Apparently, the purpose of this bicycle seat is to "reduce hip and perineum pain & numbness".

Uh huh.

Just like those huge massage wands at The Sharper Image are for your shoulders and back.

Uh huh.

I'm thinking this seat would best be used in the comfort of one's own home, on a mag trainer. For indoor use only. Helmet optional.

Tuesday, June 8, 2010

Good Ol' Days

Taking time out to blog has been a challenge for me. There's much I want to say, but I get caught up in the whirl that is life.

So now that I am here, I wanted to take this time to complain that something very important is missing from my life.

Music videos.

Growing up in the 80's (Yup, I'm that old), we had a cornucopia of music videos to choose from. They were on MTV ALL THE TIME! There was no Hills, or Real World 28, or Elimidate. There was 120 Minutes, which was the most fabulous alternative-rock video showcase on Sunday nights from 10:00 to Midnight. There was Tabitha Soren. There was Kennedy. There was some blonde guy named Mark. There was another guy who looked like John Oates' cousin. They had "Unplugged", which featured artists singing in the studio. It rocked. It was pristine, and soulful, and had heart.

MTV today is an amalgamation of shit. Pure and simple. And there are masses out there eating it up. And that's scary.

So in a small tribute to the early (and best) days of music videos, here are a few of my hands-down faves:











Feeling wonka-rific




Class was fantabulous last night.

The news I got has lifted me high above the moody clouds I've been held down by these last few days.
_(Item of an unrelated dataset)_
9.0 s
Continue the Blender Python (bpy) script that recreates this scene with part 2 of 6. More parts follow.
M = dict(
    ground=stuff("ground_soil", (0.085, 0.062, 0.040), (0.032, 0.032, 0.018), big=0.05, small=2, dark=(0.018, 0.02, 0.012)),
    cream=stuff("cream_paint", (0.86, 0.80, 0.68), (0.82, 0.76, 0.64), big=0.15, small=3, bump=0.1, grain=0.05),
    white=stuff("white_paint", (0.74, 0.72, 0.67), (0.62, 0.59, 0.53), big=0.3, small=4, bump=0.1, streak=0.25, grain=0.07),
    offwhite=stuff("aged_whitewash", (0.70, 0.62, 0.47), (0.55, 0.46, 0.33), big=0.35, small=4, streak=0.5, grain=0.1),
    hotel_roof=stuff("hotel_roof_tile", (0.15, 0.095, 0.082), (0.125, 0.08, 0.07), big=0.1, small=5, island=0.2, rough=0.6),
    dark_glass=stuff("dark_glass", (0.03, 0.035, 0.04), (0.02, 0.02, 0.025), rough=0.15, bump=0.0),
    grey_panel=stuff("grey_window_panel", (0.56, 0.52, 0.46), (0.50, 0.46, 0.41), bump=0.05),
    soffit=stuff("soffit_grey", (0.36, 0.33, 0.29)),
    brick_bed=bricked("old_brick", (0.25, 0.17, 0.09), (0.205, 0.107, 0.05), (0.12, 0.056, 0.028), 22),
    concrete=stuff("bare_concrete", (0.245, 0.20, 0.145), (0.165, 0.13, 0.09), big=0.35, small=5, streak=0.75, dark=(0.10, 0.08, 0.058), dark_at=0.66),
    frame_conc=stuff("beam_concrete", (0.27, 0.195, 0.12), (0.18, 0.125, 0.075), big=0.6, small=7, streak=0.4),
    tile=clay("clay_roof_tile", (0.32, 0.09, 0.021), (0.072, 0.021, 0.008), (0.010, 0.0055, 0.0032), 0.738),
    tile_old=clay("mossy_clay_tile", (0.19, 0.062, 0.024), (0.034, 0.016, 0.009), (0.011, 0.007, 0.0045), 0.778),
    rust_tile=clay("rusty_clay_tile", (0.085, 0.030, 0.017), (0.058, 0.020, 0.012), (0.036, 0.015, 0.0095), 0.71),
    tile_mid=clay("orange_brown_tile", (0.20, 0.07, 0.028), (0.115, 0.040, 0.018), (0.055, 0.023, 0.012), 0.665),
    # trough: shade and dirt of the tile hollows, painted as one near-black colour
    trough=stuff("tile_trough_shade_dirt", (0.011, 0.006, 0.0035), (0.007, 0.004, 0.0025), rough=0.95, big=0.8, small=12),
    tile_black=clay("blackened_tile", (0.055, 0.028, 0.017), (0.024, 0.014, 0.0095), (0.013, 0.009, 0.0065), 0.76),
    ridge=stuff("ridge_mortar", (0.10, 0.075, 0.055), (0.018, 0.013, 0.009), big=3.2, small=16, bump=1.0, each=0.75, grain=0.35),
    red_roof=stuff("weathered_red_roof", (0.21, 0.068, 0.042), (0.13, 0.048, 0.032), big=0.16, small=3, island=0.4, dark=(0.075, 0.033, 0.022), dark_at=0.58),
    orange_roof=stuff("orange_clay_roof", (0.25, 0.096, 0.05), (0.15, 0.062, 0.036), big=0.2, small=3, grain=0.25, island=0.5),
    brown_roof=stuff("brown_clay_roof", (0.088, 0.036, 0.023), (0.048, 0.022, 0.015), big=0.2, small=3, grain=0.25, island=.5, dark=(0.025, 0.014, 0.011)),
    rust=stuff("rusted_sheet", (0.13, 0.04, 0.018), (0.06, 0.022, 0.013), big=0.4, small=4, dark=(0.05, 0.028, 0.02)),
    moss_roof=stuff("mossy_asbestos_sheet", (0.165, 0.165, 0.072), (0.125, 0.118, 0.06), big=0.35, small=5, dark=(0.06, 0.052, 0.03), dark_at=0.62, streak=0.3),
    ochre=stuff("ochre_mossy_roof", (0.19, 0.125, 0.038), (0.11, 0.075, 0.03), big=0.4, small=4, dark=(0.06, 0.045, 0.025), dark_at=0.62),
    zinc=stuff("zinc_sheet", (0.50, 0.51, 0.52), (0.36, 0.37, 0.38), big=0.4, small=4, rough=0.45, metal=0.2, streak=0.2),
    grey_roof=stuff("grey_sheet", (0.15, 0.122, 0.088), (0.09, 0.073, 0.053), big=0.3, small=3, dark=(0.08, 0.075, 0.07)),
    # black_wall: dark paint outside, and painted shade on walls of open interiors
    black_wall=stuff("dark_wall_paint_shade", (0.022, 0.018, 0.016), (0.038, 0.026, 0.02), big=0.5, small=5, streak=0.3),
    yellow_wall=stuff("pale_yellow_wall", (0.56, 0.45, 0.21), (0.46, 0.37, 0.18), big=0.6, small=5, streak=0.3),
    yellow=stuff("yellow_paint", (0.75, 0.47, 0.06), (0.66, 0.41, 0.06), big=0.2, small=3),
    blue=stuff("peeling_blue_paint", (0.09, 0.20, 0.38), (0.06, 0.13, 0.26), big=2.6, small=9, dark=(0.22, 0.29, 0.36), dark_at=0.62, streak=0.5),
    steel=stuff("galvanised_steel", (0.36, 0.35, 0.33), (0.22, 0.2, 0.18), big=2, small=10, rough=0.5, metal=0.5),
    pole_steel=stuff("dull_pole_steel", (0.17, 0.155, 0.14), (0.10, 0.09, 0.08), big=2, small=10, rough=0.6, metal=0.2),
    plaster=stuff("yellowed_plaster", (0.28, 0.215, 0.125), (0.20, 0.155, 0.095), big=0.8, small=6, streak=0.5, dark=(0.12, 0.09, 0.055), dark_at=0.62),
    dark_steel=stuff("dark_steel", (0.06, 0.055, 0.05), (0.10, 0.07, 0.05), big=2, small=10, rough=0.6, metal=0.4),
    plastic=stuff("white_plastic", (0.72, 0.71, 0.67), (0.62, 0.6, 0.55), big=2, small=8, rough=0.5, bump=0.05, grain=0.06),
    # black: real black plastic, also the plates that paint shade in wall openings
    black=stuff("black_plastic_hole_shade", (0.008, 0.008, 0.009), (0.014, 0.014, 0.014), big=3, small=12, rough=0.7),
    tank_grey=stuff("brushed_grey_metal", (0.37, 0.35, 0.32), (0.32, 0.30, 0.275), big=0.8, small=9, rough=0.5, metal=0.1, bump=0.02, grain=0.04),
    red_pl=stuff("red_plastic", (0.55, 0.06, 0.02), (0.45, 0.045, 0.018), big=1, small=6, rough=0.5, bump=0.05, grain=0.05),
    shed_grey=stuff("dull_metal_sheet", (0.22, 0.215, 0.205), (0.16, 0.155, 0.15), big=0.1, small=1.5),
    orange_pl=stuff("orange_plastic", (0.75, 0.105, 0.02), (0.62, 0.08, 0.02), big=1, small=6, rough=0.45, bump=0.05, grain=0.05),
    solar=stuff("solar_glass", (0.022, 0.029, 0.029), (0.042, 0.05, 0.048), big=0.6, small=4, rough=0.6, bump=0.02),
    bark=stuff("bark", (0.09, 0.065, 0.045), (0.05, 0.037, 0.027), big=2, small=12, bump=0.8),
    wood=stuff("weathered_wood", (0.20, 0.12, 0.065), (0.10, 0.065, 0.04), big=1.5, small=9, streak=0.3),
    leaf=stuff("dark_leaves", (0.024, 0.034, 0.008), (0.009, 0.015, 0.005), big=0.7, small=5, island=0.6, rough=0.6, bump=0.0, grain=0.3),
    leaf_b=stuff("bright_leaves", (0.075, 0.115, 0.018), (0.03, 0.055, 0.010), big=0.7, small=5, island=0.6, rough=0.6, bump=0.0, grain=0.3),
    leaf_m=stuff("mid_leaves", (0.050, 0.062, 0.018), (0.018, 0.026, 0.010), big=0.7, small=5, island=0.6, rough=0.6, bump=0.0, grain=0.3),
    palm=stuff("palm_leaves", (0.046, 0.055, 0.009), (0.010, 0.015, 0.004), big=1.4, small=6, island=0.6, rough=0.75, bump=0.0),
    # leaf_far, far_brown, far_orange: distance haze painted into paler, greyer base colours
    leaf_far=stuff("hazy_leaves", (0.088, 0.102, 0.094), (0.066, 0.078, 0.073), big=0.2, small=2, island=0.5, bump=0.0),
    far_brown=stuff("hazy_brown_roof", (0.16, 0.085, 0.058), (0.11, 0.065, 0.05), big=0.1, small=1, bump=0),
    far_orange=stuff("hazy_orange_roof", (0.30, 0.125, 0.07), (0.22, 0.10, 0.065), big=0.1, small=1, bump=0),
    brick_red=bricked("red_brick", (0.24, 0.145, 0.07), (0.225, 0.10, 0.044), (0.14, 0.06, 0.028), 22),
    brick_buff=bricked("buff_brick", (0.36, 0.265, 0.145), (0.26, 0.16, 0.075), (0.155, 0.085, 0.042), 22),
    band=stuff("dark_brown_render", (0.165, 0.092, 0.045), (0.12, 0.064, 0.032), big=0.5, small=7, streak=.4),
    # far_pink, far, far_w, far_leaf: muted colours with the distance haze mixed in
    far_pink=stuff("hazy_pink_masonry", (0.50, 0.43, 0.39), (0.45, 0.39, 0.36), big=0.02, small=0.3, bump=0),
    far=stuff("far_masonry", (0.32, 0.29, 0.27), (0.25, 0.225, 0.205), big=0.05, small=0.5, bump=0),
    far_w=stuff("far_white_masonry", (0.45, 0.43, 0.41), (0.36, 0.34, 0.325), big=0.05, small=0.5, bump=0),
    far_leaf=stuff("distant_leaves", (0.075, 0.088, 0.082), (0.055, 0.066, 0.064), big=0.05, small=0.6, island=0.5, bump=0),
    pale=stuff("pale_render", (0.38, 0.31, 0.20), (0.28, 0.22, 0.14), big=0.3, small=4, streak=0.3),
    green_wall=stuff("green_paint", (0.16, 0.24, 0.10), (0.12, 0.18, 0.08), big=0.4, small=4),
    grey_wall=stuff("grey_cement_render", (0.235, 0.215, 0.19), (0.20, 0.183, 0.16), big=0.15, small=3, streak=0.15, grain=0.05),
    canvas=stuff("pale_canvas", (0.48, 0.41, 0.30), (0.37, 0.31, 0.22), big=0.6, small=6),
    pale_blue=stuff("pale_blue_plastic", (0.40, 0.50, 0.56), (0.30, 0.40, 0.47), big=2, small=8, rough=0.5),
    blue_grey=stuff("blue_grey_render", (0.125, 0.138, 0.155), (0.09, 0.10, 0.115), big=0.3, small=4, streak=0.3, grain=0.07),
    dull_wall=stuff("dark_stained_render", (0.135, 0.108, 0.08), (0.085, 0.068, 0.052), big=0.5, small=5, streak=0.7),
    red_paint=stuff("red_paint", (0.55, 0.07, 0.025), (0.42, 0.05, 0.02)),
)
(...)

I feel like Charlie in Willy Wonka after he and Gramps drank the fizzy lifting drink.

I have been granted a reprieve - the next four weeks of this semester look to be very manageable. Very, very manageable.

Social life is off the back burner and in semi-full swing. I get to go to my concert tomorrow night. Woot.
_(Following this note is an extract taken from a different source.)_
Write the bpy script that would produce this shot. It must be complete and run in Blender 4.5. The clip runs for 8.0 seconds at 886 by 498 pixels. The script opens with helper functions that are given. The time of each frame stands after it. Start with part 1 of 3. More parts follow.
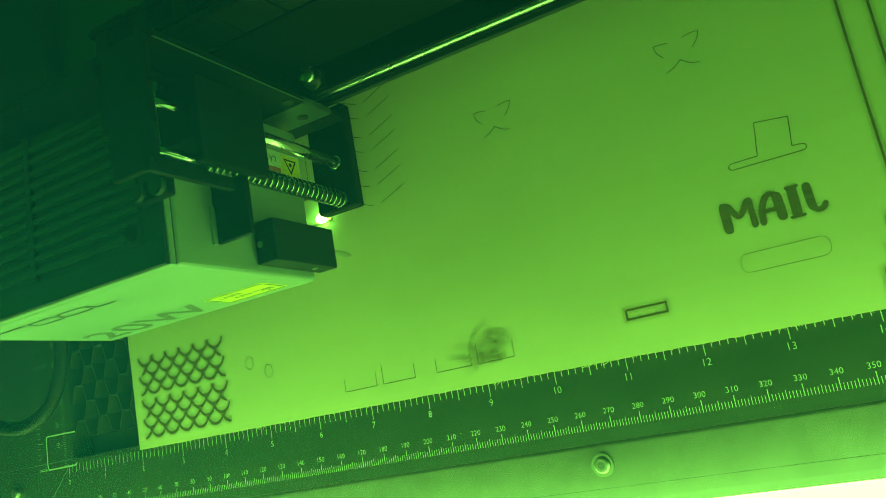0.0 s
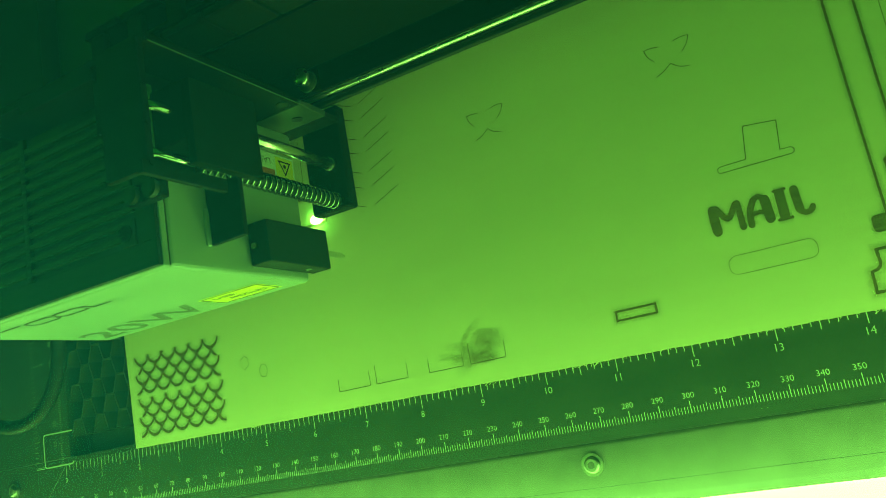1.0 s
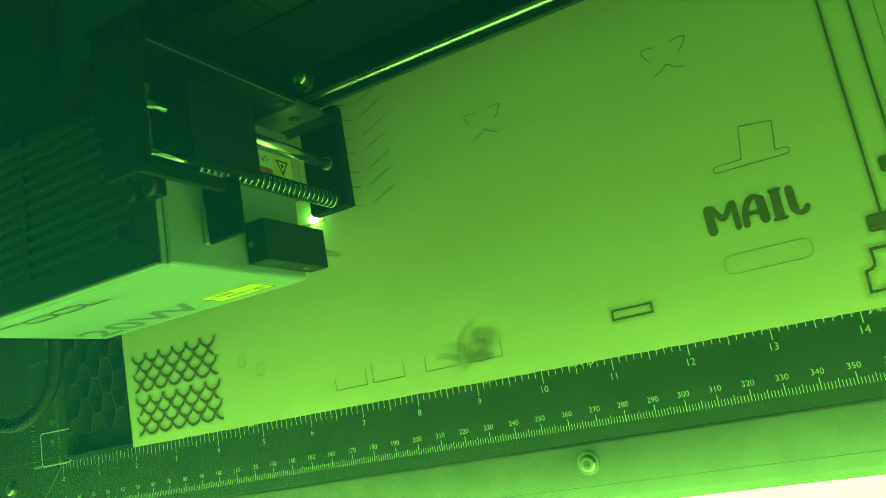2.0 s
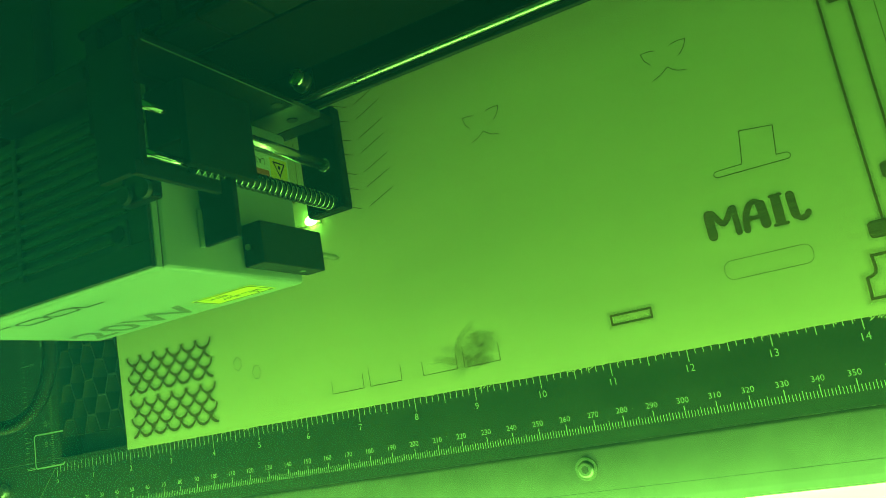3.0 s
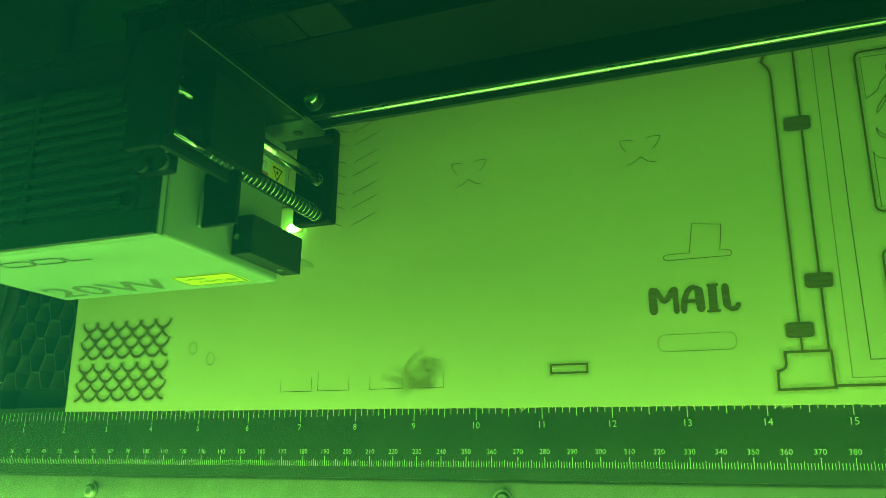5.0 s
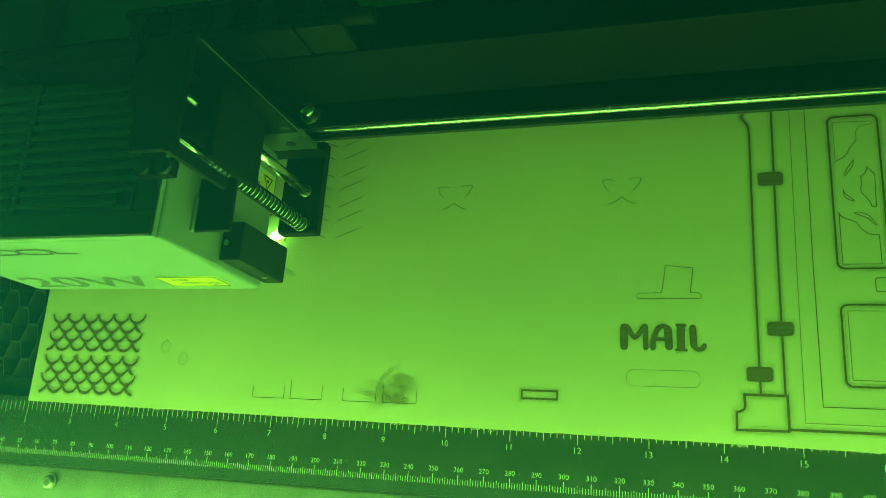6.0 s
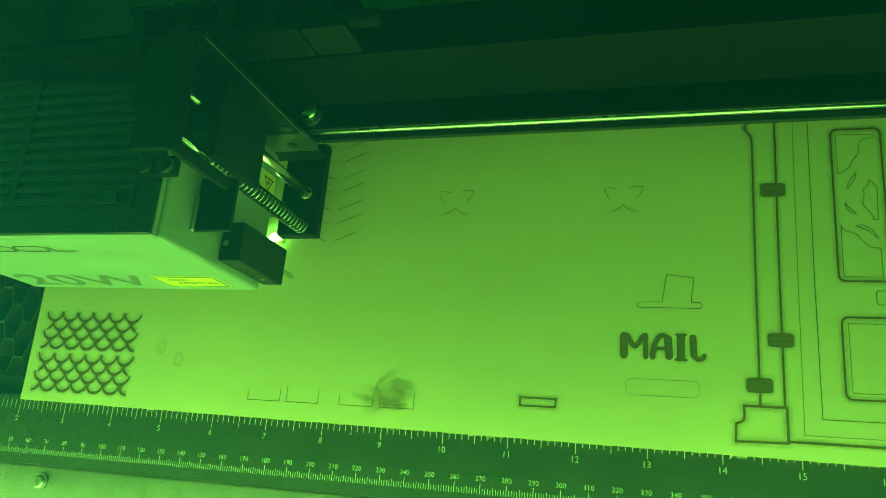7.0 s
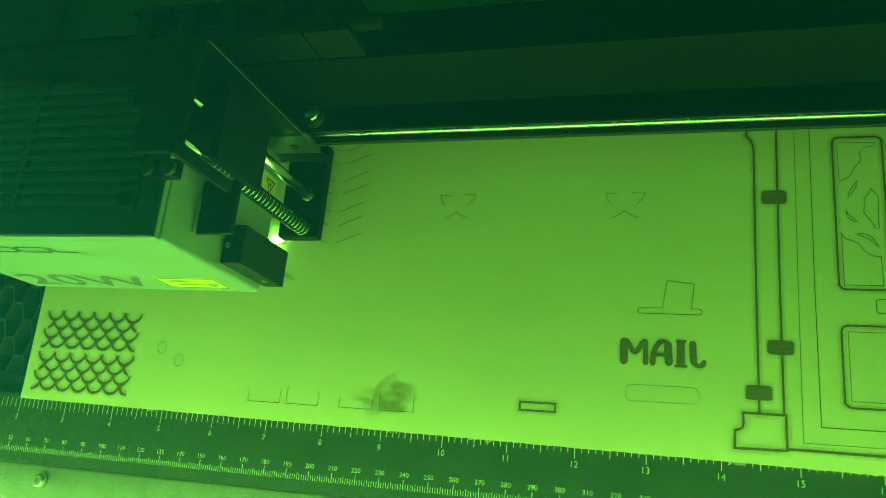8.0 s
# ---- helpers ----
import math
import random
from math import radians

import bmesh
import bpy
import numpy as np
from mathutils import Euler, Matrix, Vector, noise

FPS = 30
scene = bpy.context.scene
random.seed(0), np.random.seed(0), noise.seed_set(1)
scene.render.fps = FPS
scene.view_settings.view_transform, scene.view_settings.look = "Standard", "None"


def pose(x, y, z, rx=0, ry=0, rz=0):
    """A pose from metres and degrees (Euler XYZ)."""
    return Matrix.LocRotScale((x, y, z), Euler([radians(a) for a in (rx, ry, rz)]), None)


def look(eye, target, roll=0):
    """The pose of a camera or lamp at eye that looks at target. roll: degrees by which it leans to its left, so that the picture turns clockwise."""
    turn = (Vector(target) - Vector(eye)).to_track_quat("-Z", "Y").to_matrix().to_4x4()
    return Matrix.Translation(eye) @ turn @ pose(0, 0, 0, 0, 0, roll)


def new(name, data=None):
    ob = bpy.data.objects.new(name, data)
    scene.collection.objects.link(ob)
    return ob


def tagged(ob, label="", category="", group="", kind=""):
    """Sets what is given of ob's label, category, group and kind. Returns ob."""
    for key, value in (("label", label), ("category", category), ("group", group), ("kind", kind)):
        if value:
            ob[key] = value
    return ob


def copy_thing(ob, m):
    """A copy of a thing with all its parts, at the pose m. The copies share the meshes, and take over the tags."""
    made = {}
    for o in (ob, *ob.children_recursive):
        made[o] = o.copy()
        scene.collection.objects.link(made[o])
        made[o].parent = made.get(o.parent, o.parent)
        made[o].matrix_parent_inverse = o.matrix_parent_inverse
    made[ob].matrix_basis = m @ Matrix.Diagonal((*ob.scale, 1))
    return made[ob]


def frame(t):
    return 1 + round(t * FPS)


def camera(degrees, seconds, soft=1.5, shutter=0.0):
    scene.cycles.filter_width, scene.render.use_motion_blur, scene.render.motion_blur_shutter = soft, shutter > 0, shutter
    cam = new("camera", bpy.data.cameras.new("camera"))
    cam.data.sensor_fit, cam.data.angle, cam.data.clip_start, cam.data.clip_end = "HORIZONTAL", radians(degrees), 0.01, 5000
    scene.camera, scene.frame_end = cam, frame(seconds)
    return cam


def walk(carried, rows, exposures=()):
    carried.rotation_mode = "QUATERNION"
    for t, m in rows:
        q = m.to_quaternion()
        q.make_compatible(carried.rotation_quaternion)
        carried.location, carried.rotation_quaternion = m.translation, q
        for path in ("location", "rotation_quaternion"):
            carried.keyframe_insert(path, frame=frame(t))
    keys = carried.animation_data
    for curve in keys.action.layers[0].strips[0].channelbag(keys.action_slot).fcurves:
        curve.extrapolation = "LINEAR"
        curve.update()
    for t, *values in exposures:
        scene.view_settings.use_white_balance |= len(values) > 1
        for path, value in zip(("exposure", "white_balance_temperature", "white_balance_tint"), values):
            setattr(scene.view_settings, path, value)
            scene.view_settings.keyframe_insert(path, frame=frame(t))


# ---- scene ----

cam = camera(58.7, 8.0, soft=0.85)
PATH = [
    (0, (0.34967, -0.00530, 0.26069), (0.21939, 0.05772, -0.00210), -77.4),
    (0.5, (0.35088, -0.00445, 0.26040), (0.22006, 0.05810, -0.00223), -77.6),
    (1, (0.35347, -0.00559, 0.26164), (0.22292, 0.05717, -0.00107), -77.4),
    (1.5, (0.35445, -0.00710, 0.26257), (0.22411, 0.05594, -0.00018), -77.2),
    (3, (0.35309, -0.00433, 0.26078), (0.22433, 0.05795, -0.00293), -76.9),
    (3.5, (0.35371, -0.00556, 0.26032), (0.22587, 0.05844, -0.00342), -75.4),
    (4, (0.35377, -0.00383, 0.26124), (0.23011, 0.06120, -0.00424), -72.6),
    (4.2, (0.35627, -0.00080, 0.26090), (0.23244, 0.06141, -0.00518), -72.2),
    (5.3, (0.35038, -0.02328, 0.29529), (0.25167, 0.06315, 0.02550), -49.6),
    (5.5, (0.34798, -0.01737, 0.29816), (0.25320, 0.06544, 0.02584), -49.0),
    (6, (0.34560, -0.01683, 0.29862), (0.25576, 0.06852, 0.02541), -44.9),
    (6.5, (0.34530, -0.02000, 0.29815), (0.25702, 0.06973, 0.02583), -42.3),
    (7, (0.34233, -0.01705, 0.29798), (0.25509, 0.07067, 0.02468), -42.3),
    (7.5, (0.34150, -0.01589, 0.29846), (0.25432, 0.07156, 0.02506), -42.1),
    (8, (0.34168, -0.01470, 0.29944), (0.25477, 0.07193, 0.02569), -42.0),
]
walk(cam, [(t, look(eye, target, roll)) for t, eye, target, roll in PATH],
     exposures=[(0, 0.0), (4.2, 0.0), (5.4, 0.15), (8.0, 0.16)])

# ---- light: daylight through the open front, dim room above the lid ----
world = bpy.data.worlds.new("world")
scene.world = world
world.use_nodes = True
sky = world.node_tree.nodes.new("ShaderNodeTexSky")
sky.sky_type, sky.sun_disc = "NISHITA", False
sky.sun_elevation, sky.sun_rotation = radians(38), radians(-80)
world.node_tree.links.new(sky.outputs[0], world.node_tree.nodes["Background"].inputs[0])
world.node_tree.nodes["Background"].inputs[1].default_value = 0.076
FRONT_LOW, FRONT_HIGH = 11.0, 2.2


# ---- materials ----
def nodes_of(name):
    m = bpy.data.materials.new(name)
    m.use_nodes = True
    return m, m.node_tree.nodes, m.node_tree.links


def noise_tex(n, k, scale, detail=6, rough=0.6, stretch=None):
    tex = n.new("ShaderNodeTexNoise")
    tex.inputs["Scale"].default_value, tex.inputs["Detail"].default_value = scale, detail
    tex.inputs["Roughness"].default_value = rough
    co = n.new("ShaderNodeTexCoord")
    if stretch:
        mp = n.new("ShaderNodeMapping")
        mp.inputs["Scale"].default_value = stretch
        k.new(co.outputs["Object"], mp.inputs["Vector"])
        k.new(mp.outputs[0], tex.inputs["Vector"])
    else:
        k.new(co.outputs["Object"], tex.inputs["Vector"])
    return tex.outputs["Fac"]


def mix_col(n, k, fac, a, b):
    mx = n.new("ShaderNodeMix")
    mx.data_type = "RGBA"
    for sock, v in ((mx.inputs[0], fac), (mx.inputs[6], a), (mx.inputs[7], b)):
        if isinstance(v, (int, float)):
            sock.default_value = v
        elif isinstance(v, tuple):
            sock.default_value = (*v, 1)
        else:
            k.new(v, sock)
    return mx.outputs[2]


def ramp(n, k, fac, lo, hi):
    mr = n.new("ShaderNodeMapRange")
    mr.inputs[1].default_value, mr.inputs[2].default_value = lo, hi
    k.new(fac, mr.inputs[0])
    return mr.outputs[0]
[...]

Life just got a whole lotta good.

Concert alert

Tix for The National have been purchased - thanks M!

Here is my favorite track from their new album - his voice drives me insane.

Monday, June 7, 2010

Running on, in mind and body

I'm now up to 4 miles every morning. Surprisingly, I am not hating it. Well, hating the humidity, but I'm fairly sure this weather has contributed to my svelte figure - making gravy (sweating) is a sure-fire way to keep lean and mean.

This half-marathon training is providing the welcome solace I need to work through certain logistical challenges I'm currently experiencing. Yesterday, in the less-than 45 minutes it took me to finish, I reached a small breakthrough re: a past and current relationship and why aspects of one worked for me and the other is not. Probably the best 45 minutes I've spent in a long while.

Not too worried about speed at this point - working on my endurance level now, speed training will come late July/early August. Perfect timing, as this is when the summer semester ends and I can kick the training up a notch or two. Or three.

Completed my work/school/training schedule in handy-dandy Excel and the clouds rolled in. Over the next 6 weeks I'll only have 9 free hours (a week!) between 5 a.m. and 10 p.m., including weekends. Free hours would include things like laundry....cleaning.....fun....whatever. My good friends are already rallying to help me keep my sanity - I appreciate these gestures more than they'll ever know. And I will be taking them up on their offers.

These are a few of the songs that keep me moving...





Friday, June 4, 2010

I still can't add...



I had a meeting with my co-intern during lunch today to plan the next 6-8 weeks, which is the summer semester.

I feel like someone stuck a hot poker in my brain. I thought I had grasped the amount of hours I'd be working this summer. Apparently, I fell short in my calculations (not surprising).

Two classes, group counseling and individual counseling internship hours (where I'm the counselor), seminars, webinars, reading, progress notes, and certification in trauma. All of this equals a bazillion hours. In 6-8 weeks.

To put it all down on paper, and to see how much "me" time (close to none) I'll actually have from 6/7 - 7/23 is kind of making me physically ill.

I'm training for a half marathon, and don't want to give that up. My weekend long runs won't be a problem, but during the week is where I'll have issues. That said, I'm seriously thinking about quitting the Y for the summer and signing up with the 24-hour fitness place close to home. Since I'm not doing any sprint triathlons, I've no need for a pool at the moment. Unless I feel the need to drown myself, at which point I'll just find the nearest drainage ditch. I kid.

I'll need to come up with a dawn-to-dusk schedule this weekend so that I can make sure I don't over-extend myself and stick to my training. And try to put some "me" time in there. I'm determined to still have a social life.

Tuesday, June 1, 2010

Ahhhh

Fantastic weekend. Celebrated my birthday Thurs-Mon with friends and family. Had some much-needed downtime, uptime, and in-between time.

This is my last week before I start my 8-week summer internship. I am supposed to put in 300 hours - 120 hours of direct counseling, and 180 hours of advisor meetings, charting, seminars, extracurricular education, reading and webinars. This breaks down to 37.5 hours per week. Hmm. So, I think I'll get at least 7 hours of counseling done in a week, and can probably do the 22 hours per week of non-counseling items. Breaking it down to 2 hours M-F and then 10 hours Sa/Su. It's only for 8 weeks, it can be done. Whatever I don't get done will get picked up in the Fall.

So, where does this leave me in terms of a social life?

Right where I want to be - I'll sleep when I'm dead.

Tonight I'll be at the Red Lion. Tomorrow at Schlafly. Thursday is Llywelyns, Friday is a concert, and Saturday the botanical garden and Sasha's. Sunday is recovery, but am open to whatever comes my way.